For now, the focus remains on Ebisu – and as I mentioned last week, he’s a surprising character. It’s always interesting when a character’s appearance so belies their nature, but Ebisu has definitely turned out to be a different sort of chap than first impressions indicated. He may look the part of a sinister and suave tycoon or even a Yakuza, but Ebisu is a man-child – an idealistic and naive loose cannon whose bad decisions lead to his being reincarnated over and over. He’s nothing like the antagonist of this arc – but that doesn’t mean there aren’t plenty of them to go around.
Ebisu has always been a source of trouble it seems – and a bit of a headache for the other six Lucky Gods – but his current dalliance with naming phantoms has finally pushed the pantheon of Kami too far. They declare a death sentence against him, imprison the other Shichi Fukujin and lock down Ebisu’s mansion. When some very powerful concerned Regalia get involved (and Tenjin’s Tsuyu, who’s actually not a Shinki but rather the spirit of a plum tree) what we have developing seems to be no less than an all-our war between the Gods. Which makes me wonder if that’s what Yato’s “father” (and perhaps Nora) wanted all along.

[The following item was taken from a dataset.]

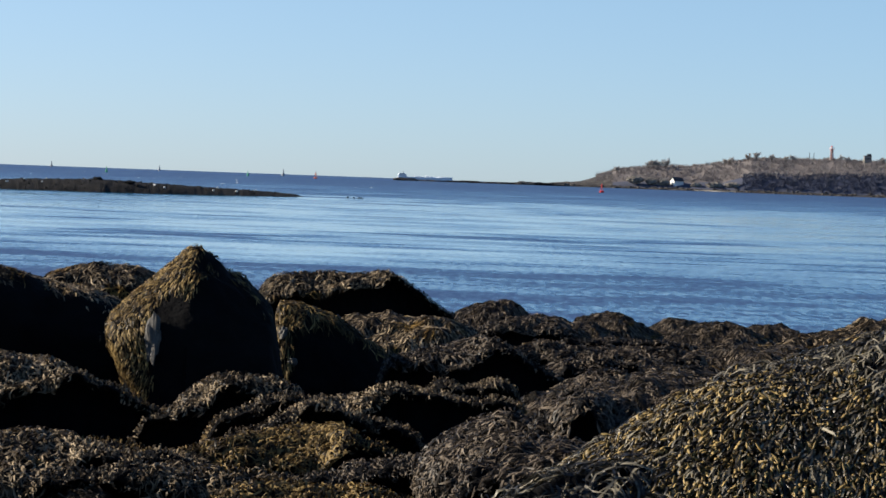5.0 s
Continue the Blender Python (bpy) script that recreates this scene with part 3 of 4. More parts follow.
crag('large near boulder draped in golden bladdered rockweed',
     [(0.19, 8.60, 3.84), (0.32, 8.62, 3.97), (0.45, 8.64, 4.07), (0.61, 8.68, 4.17), (0.87, 8.76, 4.30), (1.05, 8.82, 4.38), (1.21, 8.90, 4.43), (1.39, 8.96, 4.49), (1.57, 8.94, 4.52), (1.76, 8.92, 4.55), (1.95, 8.91, 4.55), (2.11, 8.89, 4.53), (2.25, 8.87, 4.50), (2.40, 8.86, 4.47), (2.54, 8.83, 4.47), (2.72, 8.80, 4.49), (2.93, 8.76, 4.48), (3.20, 8.71, 4.41), (3.42, 8.67, 4.21)],
     1.5, 1.3, 3.2, power=2.0, rough=0.02, bare=-0.35, left=0.1, length=0.10, width=0.006, steps=3, lift=0.04, curl=0.5, hang=1.5, wave=0.34, gaps=0.14,
     dense=4600, frond=FROND_OLIVE, bladders=9500, bead=0.025, stray=0.045,
     clear=[(2.02, 8.04, 4.28, 0.15), (1.87, 7.99, 4.23, 0.15), (2.11, 8.00, 4.25, 0.13), (1.97, 7.89, 4.17, 0.26), (2.07, 7.87, 4.16, 0.17), (1.78, 7.87, 4.14, 0.22), (1.60, 7.85, 4.08, 0.15), (1.60, 8.32, 4.39, 0.08), (1.45, 8.51, 4.48, 0.05)],
     dents=[(2.02, 8.03, 4.27, 0.12), (2.02, 7.92, 4.19, 0.2), (1.84, 7.89, 4.16, 0.18), (2.00, 7.82, 4.12, 0.24)],
     tips=[(1.07, 7.95, 4.1, 0.42), (0.8, 8.05, 4.12, 0.32), (1.35, 7.95, 4.08, 0.3), (0.79, 8.42, 4.22, 0.34), (1.08, 8.22, 4.19, 0.36), (1.28, 8.19, 4.19, 0.22), (1.45, 8.08, 4.18, 0.18), (1.68, 8.12, 4.31, 0.15), (2.30, 8.26, 4.38, 0.2)], seed=25)
mound('mound of brown rockweed', [(1.51, 17.94, 3.67, 0.51, 0.66, 0.24)],
      frond=FROND_DARK, seed=28)
crag('broad mound of brown rockweed',
     [(-0.1, 14.5, 3.45), (0.05, 14.5, 3.56), (0.18, 14.5, 3.63), (0.3, 14.5, 3.69), (0.39, 14.49, 3.72), (0.51, 14.49, 3.72), (0.61, 14.49, 3.68), (0.73, 14.48, 3.63), (0.89, 14.47, 3.55)],
     0.75, 0.6, 3.26, power=2.0, under=0.1, rough=0.085, left=0.3, bare=-0.1, dense=2300, length=0.085, width=0.010, steps=3, hang=0.5, matted=True, frond=FROND_DARK, seed=34)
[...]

It’s easy to see why Bones chose to close the season with this arc, which touches on some very fundamental elements of the story as it currently stands. That’s especially true when it comes to Yato, who’s trying to do no less than redefine himself as a respectable God – and of course, it’s for Hiyori that he wants to do so. This is the crossroads moment for Yato and while he seems to have made the right choice, it looks like he’s going to need some rescuing. That means a trip to the underworld for Hiyori and Yukine, but I suspect it’s the involvement of the now freed Shichi Fukujin that’s going to make the difference.